### Given material

= = = = =

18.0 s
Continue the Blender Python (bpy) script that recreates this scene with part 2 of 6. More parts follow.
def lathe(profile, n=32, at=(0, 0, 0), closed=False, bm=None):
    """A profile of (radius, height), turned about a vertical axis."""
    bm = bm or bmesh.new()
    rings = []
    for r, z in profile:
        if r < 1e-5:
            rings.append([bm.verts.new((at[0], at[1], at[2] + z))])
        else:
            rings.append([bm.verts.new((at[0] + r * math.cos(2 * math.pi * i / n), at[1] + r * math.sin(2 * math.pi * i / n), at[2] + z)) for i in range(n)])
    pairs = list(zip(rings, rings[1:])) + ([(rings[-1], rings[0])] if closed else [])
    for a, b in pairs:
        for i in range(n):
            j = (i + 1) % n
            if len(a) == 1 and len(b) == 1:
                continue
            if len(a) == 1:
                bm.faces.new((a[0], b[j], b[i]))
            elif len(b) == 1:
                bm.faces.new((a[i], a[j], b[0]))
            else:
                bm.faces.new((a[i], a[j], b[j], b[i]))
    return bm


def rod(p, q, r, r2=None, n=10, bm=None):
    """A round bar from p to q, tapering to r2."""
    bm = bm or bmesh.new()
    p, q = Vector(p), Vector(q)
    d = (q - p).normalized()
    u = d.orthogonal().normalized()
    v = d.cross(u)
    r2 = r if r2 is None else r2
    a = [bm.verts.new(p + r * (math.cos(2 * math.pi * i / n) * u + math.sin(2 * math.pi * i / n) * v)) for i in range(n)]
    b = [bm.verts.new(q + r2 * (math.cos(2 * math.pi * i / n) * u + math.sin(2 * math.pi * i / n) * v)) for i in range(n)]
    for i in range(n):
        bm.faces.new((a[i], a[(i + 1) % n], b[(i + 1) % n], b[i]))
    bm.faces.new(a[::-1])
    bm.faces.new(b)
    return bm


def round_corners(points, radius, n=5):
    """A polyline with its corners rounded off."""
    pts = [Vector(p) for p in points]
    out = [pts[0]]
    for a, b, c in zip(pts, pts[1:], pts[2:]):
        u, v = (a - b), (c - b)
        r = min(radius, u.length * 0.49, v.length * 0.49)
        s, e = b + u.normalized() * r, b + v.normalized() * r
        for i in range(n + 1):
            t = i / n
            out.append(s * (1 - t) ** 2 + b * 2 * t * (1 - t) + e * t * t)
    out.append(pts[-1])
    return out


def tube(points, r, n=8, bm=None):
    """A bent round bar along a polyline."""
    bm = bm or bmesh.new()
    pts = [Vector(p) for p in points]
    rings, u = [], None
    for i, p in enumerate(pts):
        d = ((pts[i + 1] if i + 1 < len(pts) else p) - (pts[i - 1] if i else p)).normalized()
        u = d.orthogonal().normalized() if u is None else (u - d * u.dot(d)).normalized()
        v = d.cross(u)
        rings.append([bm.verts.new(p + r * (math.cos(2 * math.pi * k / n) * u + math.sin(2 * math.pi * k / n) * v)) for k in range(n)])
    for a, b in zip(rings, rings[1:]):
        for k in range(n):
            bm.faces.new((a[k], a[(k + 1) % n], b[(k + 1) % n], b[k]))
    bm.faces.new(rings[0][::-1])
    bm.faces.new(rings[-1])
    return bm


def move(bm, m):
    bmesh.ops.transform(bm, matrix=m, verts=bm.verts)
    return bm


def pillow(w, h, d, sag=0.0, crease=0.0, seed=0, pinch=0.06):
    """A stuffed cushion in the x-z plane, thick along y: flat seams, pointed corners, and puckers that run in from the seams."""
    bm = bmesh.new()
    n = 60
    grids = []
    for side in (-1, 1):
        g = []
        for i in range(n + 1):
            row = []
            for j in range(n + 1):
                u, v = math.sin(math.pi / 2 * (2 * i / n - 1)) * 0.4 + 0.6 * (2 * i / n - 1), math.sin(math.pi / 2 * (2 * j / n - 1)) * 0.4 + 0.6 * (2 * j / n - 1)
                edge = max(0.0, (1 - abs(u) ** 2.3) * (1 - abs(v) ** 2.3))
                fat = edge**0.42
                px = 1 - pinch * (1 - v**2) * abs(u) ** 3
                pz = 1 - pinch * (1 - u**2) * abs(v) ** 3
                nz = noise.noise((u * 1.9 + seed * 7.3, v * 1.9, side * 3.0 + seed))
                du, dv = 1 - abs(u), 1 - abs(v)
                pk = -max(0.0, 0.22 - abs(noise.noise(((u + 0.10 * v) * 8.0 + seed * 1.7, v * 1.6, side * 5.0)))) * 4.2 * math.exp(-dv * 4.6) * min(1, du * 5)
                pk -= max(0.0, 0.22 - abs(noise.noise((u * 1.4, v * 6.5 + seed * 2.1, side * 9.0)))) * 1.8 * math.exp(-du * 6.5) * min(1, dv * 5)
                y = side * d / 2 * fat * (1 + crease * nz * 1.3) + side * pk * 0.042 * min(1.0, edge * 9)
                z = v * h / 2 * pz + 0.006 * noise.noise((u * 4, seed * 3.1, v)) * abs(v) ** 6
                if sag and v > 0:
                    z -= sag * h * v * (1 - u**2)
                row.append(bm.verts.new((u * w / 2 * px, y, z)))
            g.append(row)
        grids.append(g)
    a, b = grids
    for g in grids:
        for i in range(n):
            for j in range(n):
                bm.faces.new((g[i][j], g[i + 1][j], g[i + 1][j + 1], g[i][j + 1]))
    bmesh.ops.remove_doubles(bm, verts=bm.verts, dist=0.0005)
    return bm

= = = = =

### Set exercise
Extract all of the data above without altering anything.

### Problem solution
18.0 s
Continue the Blender Python (bpy) script that recreates this scene with part 2 of 6. More parts follow.
def lathe(profile, n=32, at=(0, 0, 0), closed=False, bm=None):
    """A profile of (radius, height), turned about a vertical axis."""
    bm = bm or bmesh.new()
    rings = []
    for r, z in profile:
        if r < 1e-5:
            rings.append([bm.verts.new((at[0], at[1], at[2] + z))])
        else:
            rings.append([bm.verts.new((at[0] + r * math.cos(2 * math.pi * i / n), at[1] + r * math.sin(2 * math.pi * i / n), at[2] + z)) for i in range(n)])
    pairs = list(zip(rings, rings[1:])) + ([(rings[-1], rings[0])] if closed else [])
    for a, b in pairs:
        for i in range(n):
            j = (i + 1) % n
            if len(a) == 1 and len(b) == 1:
                continue
            if len(a) == 1:
                bm.faces.new((a[0], b[j], b[i]))
            elif len(b) == 1:
                bm.faces.new((a[i], a[j], b[0]))
            else:
                bm.faces.new((a[i], a[j], b[j], b[i]))
    return bm


def rod(p, q, r, r2=None, n=10, bm=None):
    """A round bar from p to q, tapering to r2."""
    bm = bm or bmesh.new()
    p, q = Vector(p), Vector(q)
    d = (q - p).normalized()
    u = d.orthogonal().normalized()
    v = d.cross(u)
    r2 = r if r2 is None else r2
    a = [bm.verts.new(p + r * (math.cos(2 * math.pi * i / n) * u + math.sin(2 * math.pi * i / n) * v)) for i in range(n)]
    b = [bm.verts.new(q + r2 * (math.cos(2 * math.pi * i / n) * u + math.sin(2 * math.pi * i / n) * v)) for i in range(n)]
    for i in range(n):
        bm.faces.new((a[i], a[(i + 1) % n], b[(i + 1) % n], b[i]))
    bm.faces.new(a[::-1])
    bm.faces.new(b)
    return bm


def round_corners(points, radius, n=5):
    """A polyline with its corners rounded off."""
    pts = [Vector(p) for p in points]
    out = [pts[0]]
    for a, b, c in zip(pts, pts[1:], pts[2:]):
        u, v = (a - b), (c - b)
        r = min(radius, u.length * 0.49, v.length * 0.49)
        s, e = b + u.normalized() * r, b + v.normalized() * r
        for i in range(n + 1):
            t = i / n
            out.append(s * (1 - t) ** 2 + b * 2 * t * (1 - t) + e * t * t)
    out.append(pts[-1])
    return out


def tube(points, r, n=8, bm=None):
    """A bent round bar along a polyline."""
    bm = bm or bmesh.new()
    pts = [Vector(p) for p in points]
    rings, u = [], None
    for i, p in enumerate(pts):
        d = ((pts[i + 1] if i + 1 < len(pts) else p) - (pts[i - 1] if i else p)).normalized()
        u = d.orthogonal().normalized() if u is None else (u - d * u.dot(d)).normalized()
        v = d.cross(u)
        rings.append([bm.verts.new(p + r * (math.cos(2 * math.pi * k / n) * u + math.sin(2 * math.pi * k / n) * v)) for k in range(n)])
    for a, b in zip(rings, rings[1:]):
        for k in range(n):
            bm.faces.new((a[k], a[(k + 1) % n], b[(k + 1) % n], b[k]))
    bm.faces.new(rings[0][::-1])
    bm.faces.new(rings[-1])
    return bm


def move(bm, m):
    bmesh.ops.transform(bm, matrix=m, verts=bm.verts)
    return bm


def pillow(w, h, d, sag=0.0, crease=0.0, seed=0, pinch=0.06):
    """A stuffed cushion in the x-z plane, thick along y: flat seams, pointed corners, and puckers that run in from the seams."""
    bm = bmesh.new()
    n = 60
    grids = []
    for side in (-1, 1):
        g = []
        for i in range(n + 1):
            row = []
            for j in range(n + 1):
                u, v = math.sin(math.pi / 2 * (2 * i / n - 1)) * 0.4 + 0.6 * (2 * i / n - 1), math.sin(math.pi / 2 * (2 * j / n - 1)) * 0.4 + 0.6 * (2 * j / n - 1)
                edge = max(0.0, (1 - abs(u) ** 2.3) * (1 - abs(v) ** 2.3))
                fat = edge**0.42
                px = 1 - pinch * (1 - v**2) * abs(u) ** 3
                pz = 1 - pinch * (1 - u**2) * abs(v) ** 3
                nz = noise.noise((u * 1.9 + seed * 7.3, v * 1.9, side * 3.0 + seed))
                du, dv = 1 - abs(u), 1 - abs(v)
                pk = -max(0.0, 0.22 - abs(noise.noise(((u + 0.10 * v) * 8.0 + seed * 1.7, v * 1.6, side * 5.0)))) * 4.2 * math.exp(-dv * 4.6) * min(1, du * 5)
                pk -= max(0.0, 0.22 - abs(noise.noise((u * 1.4, v * 6.5 + seed * 2.1, side * 9.0)))) * 1.8 * math.exp(-du * 6.5) * min(1, dv * 5)
                y = side * d / 2 * fat * (1 + crease * nz * 1.3) + side * pk * 0.042 * min(1.0, edge * 9)
                z = v * h / 2 * pz + 0.006 * noise.noise((u * 4, seed * 3.1, v)) * abs(v) ** 6
                if sag and v > 0:
                    z -= sag * h * v * (1 - u**2)
                row.append(bm.verts.new((u * w / 2 * px, y, z)))
            g.append(row)
        grids.append(g)
    a, b = grids
    for g in grids:
        for i in range(n):
            for j in range(n):
                bm.faces.new((g[i][j], g[i + 1][j], g[i + 1][j + 1], g[i][j + 1]))
    bmesh.ops.remove_doubles(bm, verts=bm.verts, dist=0.0005)
    return bm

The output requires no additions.